Collected material ::
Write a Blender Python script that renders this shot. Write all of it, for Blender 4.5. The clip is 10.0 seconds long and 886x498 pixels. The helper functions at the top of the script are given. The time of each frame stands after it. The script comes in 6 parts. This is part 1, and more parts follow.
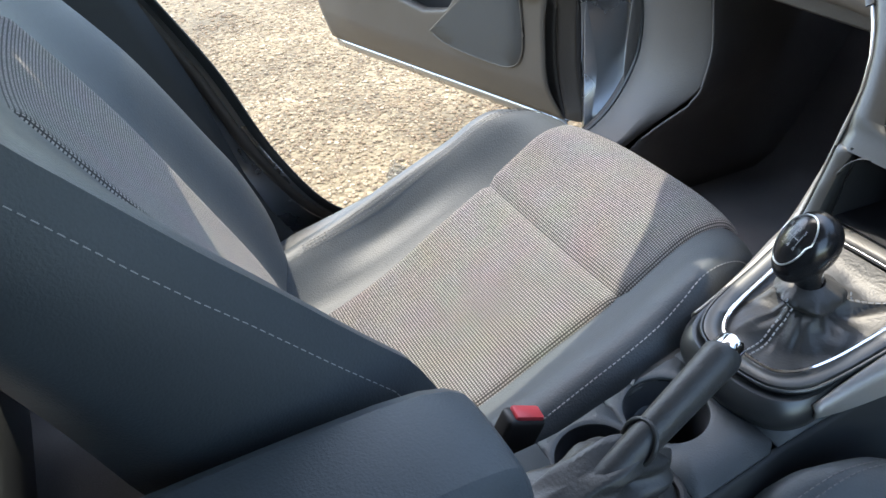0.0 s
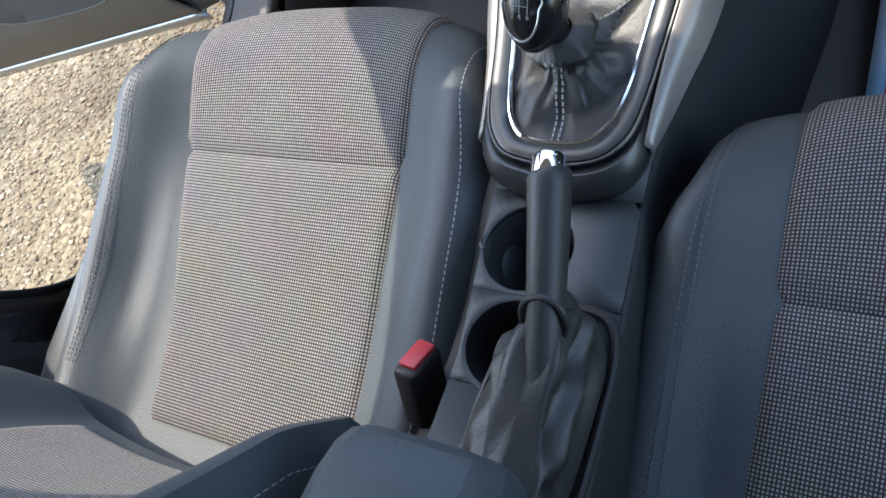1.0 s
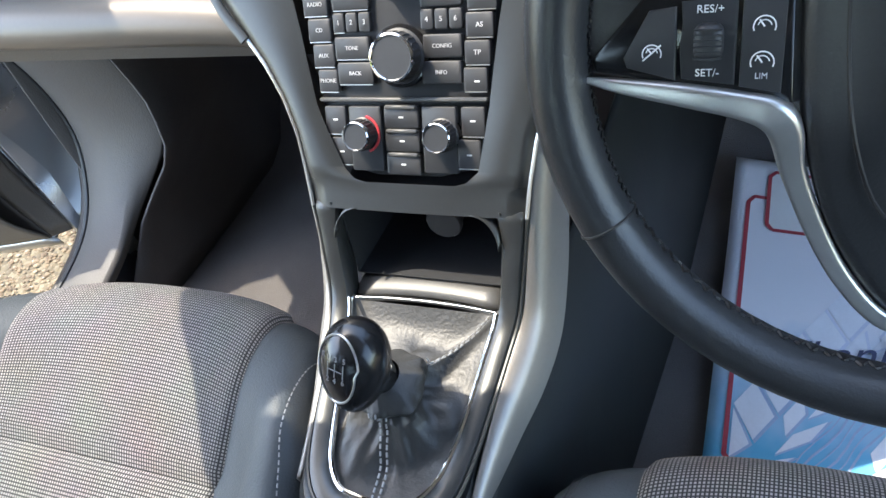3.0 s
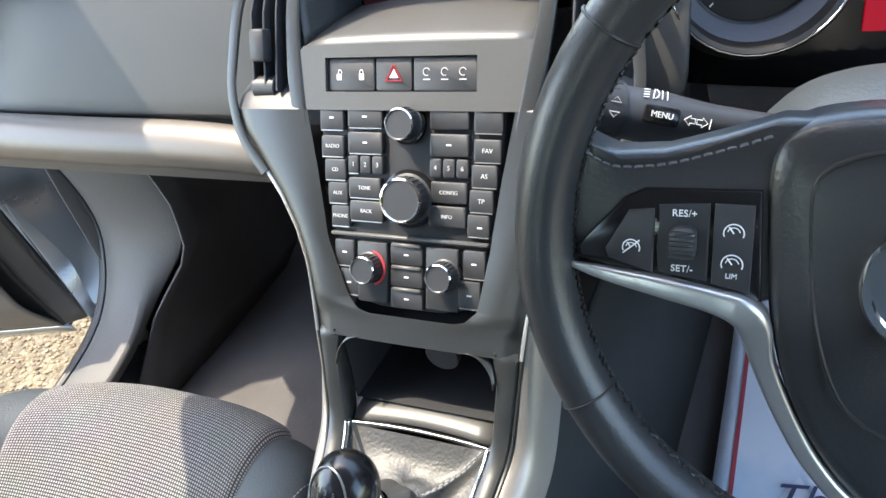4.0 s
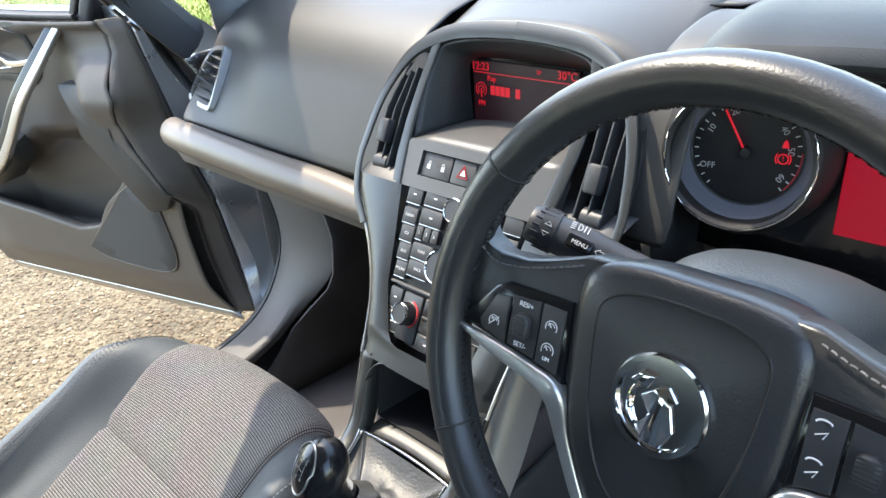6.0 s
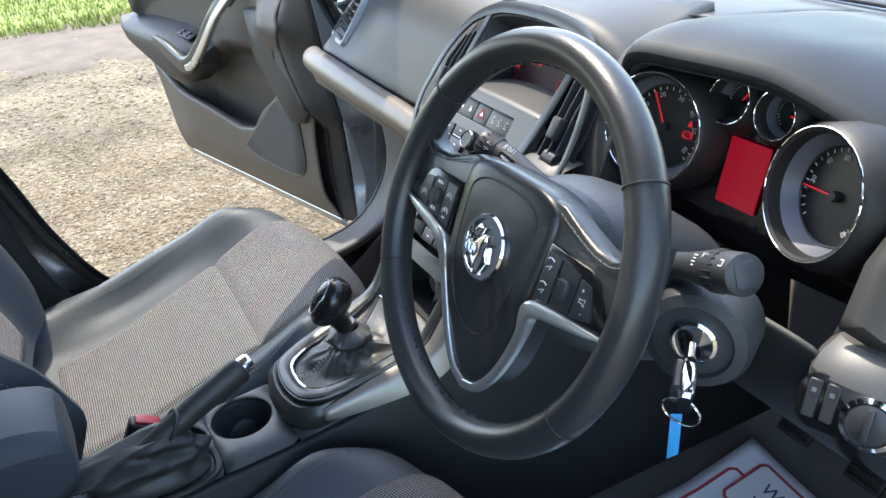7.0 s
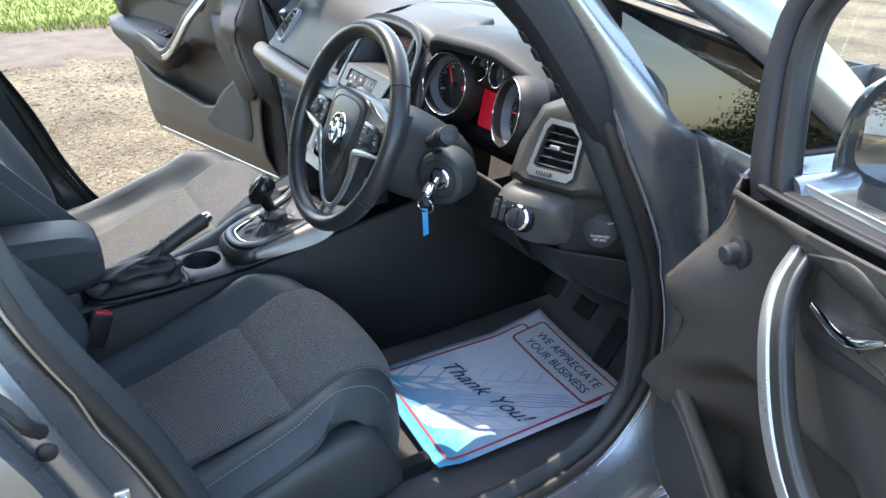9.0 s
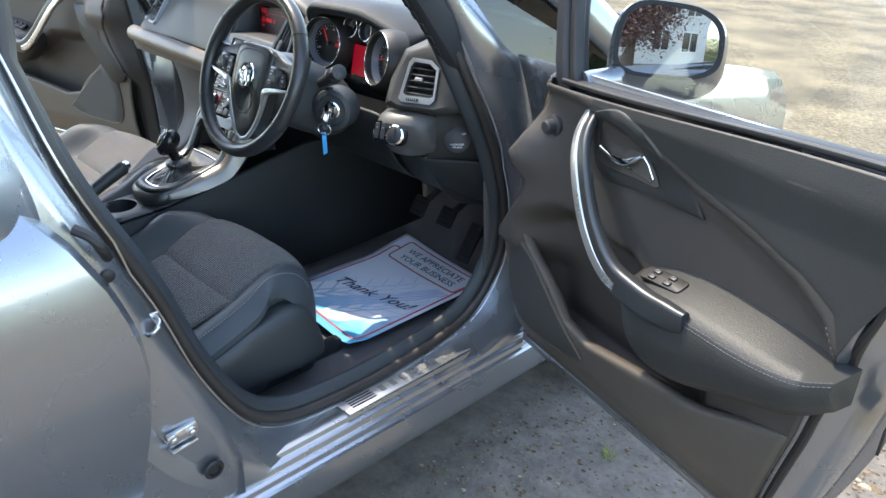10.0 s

Challenge :: Leave out all pictures, then copy the remaining material exactly.

Task answer ::
Write a Blender Python script that renders this shot. Write all of it, for Blender 4.5. The clip is 10.0 seconds long and 886x498 pixels. The helper functions at the top of the script are given. The time of each frame stands after it. The script comes in 6 parts. This is part 1, and more parts follow.
0.0 s
1.0 s
3.0 s
4.0 s
6.0 s
7.0 s
9.0 s
10.0 s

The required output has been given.